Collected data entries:
* Begin *
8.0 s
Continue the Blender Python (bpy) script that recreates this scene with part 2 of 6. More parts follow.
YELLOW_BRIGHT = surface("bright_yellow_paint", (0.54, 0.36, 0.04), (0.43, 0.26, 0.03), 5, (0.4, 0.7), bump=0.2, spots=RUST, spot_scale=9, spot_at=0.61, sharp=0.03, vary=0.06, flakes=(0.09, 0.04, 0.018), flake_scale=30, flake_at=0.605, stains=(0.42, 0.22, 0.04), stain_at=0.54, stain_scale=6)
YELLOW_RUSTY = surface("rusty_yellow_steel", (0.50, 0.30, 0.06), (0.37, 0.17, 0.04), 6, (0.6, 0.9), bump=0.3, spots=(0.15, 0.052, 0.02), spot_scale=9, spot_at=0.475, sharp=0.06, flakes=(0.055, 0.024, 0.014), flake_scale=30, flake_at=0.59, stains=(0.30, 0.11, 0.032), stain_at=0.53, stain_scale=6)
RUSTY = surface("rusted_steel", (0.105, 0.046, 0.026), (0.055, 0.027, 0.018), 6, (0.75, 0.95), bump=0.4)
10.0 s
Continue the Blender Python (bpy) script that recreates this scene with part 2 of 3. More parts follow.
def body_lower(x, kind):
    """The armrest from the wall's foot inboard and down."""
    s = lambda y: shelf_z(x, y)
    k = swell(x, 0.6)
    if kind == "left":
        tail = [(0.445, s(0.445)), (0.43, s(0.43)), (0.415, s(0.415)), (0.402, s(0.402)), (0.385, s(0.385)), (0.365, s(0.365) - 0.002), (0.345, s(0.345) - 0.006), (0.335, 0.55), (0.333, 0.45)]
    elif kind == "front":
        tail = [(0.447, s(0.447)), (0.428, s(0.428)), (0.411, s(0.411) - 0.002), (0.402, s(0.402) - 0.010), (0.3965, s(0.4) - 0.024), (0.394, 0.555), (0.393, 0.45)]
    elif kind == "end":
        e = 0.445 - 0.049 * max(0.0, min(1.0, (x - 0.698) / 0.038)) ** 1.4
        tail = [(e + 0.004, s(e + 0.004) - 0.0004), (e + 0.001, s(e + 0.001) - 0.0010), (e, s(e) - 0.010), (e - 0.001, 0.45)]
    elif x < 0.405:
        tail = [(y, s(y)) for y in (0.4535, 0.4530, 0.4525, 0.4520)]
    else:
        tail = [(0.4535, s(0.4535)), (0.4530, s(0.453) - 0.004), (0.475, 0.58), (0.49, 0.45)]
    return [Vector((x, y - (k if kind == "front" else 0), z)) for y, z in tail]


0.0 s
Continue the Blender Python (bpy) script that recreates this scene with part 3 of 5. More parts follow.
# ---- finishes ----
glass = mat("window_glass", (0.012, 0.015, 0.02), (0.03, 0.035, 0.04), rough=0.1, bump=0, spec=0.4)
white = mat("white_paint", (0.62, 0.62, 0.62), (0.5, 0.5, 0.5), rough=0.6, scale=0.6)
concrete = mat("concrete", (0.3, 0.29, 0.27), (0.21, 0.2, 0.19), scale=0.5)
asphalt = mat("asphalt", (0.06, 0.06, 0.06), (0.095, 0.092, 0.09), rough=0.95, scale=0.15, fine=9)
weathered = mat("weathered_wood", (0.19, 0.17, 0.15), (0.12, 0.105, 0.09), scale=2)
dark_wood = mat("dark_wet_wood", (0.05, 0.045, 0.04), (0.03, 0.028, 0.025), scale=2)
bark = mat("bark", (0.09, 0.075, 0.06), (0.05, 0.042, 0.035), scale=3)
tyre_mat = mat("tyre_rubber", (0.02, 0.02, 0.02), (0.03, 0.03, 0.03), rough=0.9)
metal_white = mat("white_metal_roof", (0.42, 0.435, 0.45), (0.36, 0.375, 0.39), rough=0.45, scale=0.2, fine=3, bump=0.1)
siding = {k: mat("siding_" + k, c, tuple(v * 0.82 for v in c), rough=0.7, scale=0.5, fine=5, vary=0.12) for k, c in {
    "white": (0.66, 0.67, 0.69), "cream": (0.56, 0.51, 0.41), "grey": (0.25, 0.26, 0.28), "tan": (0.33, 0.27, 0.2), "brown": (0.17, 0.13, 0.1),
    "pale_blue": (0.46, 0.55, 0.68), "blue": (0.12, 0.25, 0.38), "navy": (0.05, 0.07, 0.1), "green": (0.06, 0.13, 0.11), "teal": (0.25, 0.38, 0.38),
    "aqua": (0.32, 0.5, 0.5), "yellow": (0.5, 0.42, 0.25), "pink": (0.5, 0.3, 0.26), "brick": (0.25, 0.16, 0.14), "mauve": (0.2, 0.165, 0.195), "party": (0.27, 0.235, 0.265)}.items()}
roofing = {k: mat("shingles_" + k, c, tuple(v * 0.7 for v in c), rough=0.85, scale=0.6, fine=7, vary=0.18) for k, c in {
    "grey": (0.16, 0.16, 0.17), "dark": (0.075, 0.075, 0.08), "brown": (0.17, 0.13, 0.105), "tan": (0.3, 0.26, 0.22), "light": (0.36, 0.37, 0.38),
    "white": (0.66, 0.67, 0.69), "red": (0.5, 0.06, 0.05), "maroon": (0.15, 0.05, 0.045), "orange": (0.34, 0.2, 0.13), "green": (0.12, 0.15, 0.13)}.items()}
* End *
_Short problem:_ Return the listing above in its exact form.

_Expected output:_
8.0 s
Continue the Blender Python (bpy) script that recreates this scene with part 2 of 6. More parts follow.
YELLOW_BRIGHT = surface("bright_yellow_paint", (0.54, 0.36, 0.04), (0.43, 0.26, 0.03), 5, (0.4, 0.7), bump=0.2, spots=RUST, spot_scale=9, spot_at=0.61, sharp=0.03, vary=0.06, flakes=(0.09, 0.04, 0.018), flake_scale=30, flake_at=0.605, stains=(0.42, 0.22, 0.04), stain_at=0.54, stain_scale=6)
YELLOW_RUSTY = surface("rusty_yellow_steel", (0.50, 0.30, 0.06), (0.37, 0.17, 0.04), 6, (0.6, 0.9), bump=0.3, spots=(0.15, 0.052, 0.02), spot_scale=9, spot_at=0.475, sharp=0.06, flakes=(0.055, 0.024, 0.014), flake_scale=30, flake_at=0.59, stains=(0.30, 0.11, 0.032), stain_at=0.53, stain_scale=6)
RUSTY = surface("rusted_steel", (0.105, 0.046, 0.026), (0.055, 0.027, 0.018), 6, (0.75, 0.95), bump=0.4)
10.0 s
Continue the Blender Python (bpy) script that recreates this scene with part 2 of 3. More parts follow.
def body_lower(x, kind):
    """The armrest from the wall's foot inboard and down."""
    s = lambda y: shelf_z(x, y)
    k = swell(x, 0.6)
    if kind == "left":
        tail = [(0.445, s(0.445)), (0.43, s(0.43)), (0.415, s(0.415)), (0.402, s(0.402)), (0.385, s(0.385)), (0.365, s(0.365) - 0.002), (0.345, s(0.345) - 0.006), (0.335, 0.55), (0.333, 0.45)]
    elif kind == "front":
        tail = [(0.447, s(0.447)), (0.428, s(0.428)), (0.411, s(0.411) - 0.002), (0.402, s(0.402) - 0.010), (0.3965, s(0.4) - 0.024), (0.394, 0.555), (0.393, 0.45)]
    elif kind == "end":
        e = 0.445 - 0.049 * max(0.0, min(1.0, (x - 0.698) / 0.038)) ** 1.4
        tail = [(e + 0.004, s(e + 0.004) - 0.0004), (e + 0.001, s(e + 0.001) - 0.0010), (e, s(e) - 0.010), (e - 0.001, 0.45)]
    elif x < 0.405:
        tail = [(y, s(y)) for y in (0.4535, 0.4530, 0.4525, 0.4520)]
    else:
        tail = [(0.4535, s(0.4535)), (0.4530, s(0.453) - 0.004), (0.475, 0.58), (0.49, 0.45)]
    return [Vector((x, y - (k if kind == "front" else 0), z)) for y, z in tail]


0.0 s
Continue the Blender Python (bpy) script that recreates this scene with part 3 of 5. More parts follow.
# ---- finishes ----
glass = mat("window_glass", (0.012, 0.015, 0.02), (0.03, 0.035, 0.04), rough=0.1, bump=0, spec=0.4)
white = mat("white_paint", (0.62, 0.62, 0.62), (0.5, 0.5, 0.5), rough=0.6, scale=0.6)
concrete = mat("concrete", (0.3, 0.29, 0.27), (0.21, 0.2, 0.19), scale=0.5)
asphalt = mat("asphalt", (0.06, 0.06, 0.06), (0.095, 0.092, 0.09), rough=0.95, scale=0.15, fine=9)
weathered = mat("weathered_wood", (0.19, 0.17, 0.15), (0.12, 0.105, 0.09), scale=2)
dark_wood = mat("dark_wet_wood", (0.05, 0.045, 0.04), (0.03, 0.028, 0.025), scale=2)
bark = mat("bark", (0.09, 0.075, 0.06), (0.05, 0.042, 0.035), scale=3)
tyre_mat = mat("tyre_rubber", (0.02, 0.02, 0.02), (0.03, 0.03, 0.03), rough=0.9)
metal_white = mat("white_metal_roof", (0.42, 0.435, 0.45), (0.36, 0.375, 0.39), rough=0.45, scale=0.2, fine=3, bump=0.1)
siding = {k: mat("siding_" + k, c, tuple(v * 0.82 for v in c), rough=0.7, scale=0.5, fine=5, vary=0.12) for k, c in {
    "white": (0.66, 0.67, 0.69), "cream": (0.56, 0.51, 0.41), "grey": (0.25, 0.26, 0.28), "tan": (0.33, 0.27, 0.2), "brown": (0.17, 0.13, 0.1),
    "pale_blue": (0.46, 0.55, 0.68), "blue": (0.12, 0.25, 0.38), "navy": (0.05, 0.07, 0.1), "green": (0.06, 0.13, 0.11), "teal": (0.25, 0.38, 0.38),
    "aqua": (0.32, 0.5, 0.5), "yellow": (0.5, 0.42, 0.25), "pink": (0.5, 0.3, 0.26), "brick": (0.25, 0.16, 0.14), "mauve": (0.2, 0.165, 0.195), "party": (0.27, 0.235, 0.265)}.items()}
roofing = {k: mat("shingles_" + k, c, tuple(v * 0.7 for v in c), rough=0.85, scale=0.6, fine=7, vary=0.18) for k, c in {
    "grey": (0.16, 0.16, 0.17), "dark": (0.075, 0.075, 0.08), "brown": (0.17, 0.13, 0.105), "tan": (0.3, 0.26, 0.22), "light": (0.36, 0.37, 0.38),
    "white": (0.66, 0.67, 0.69), "red": (0.5, 0.06, 0.05), "maroon": (0.15, 0.05, 0.045), "orange": (0.34, 0.2, 0.13), "green": (0.12, 0.15, 0.13)}.items()}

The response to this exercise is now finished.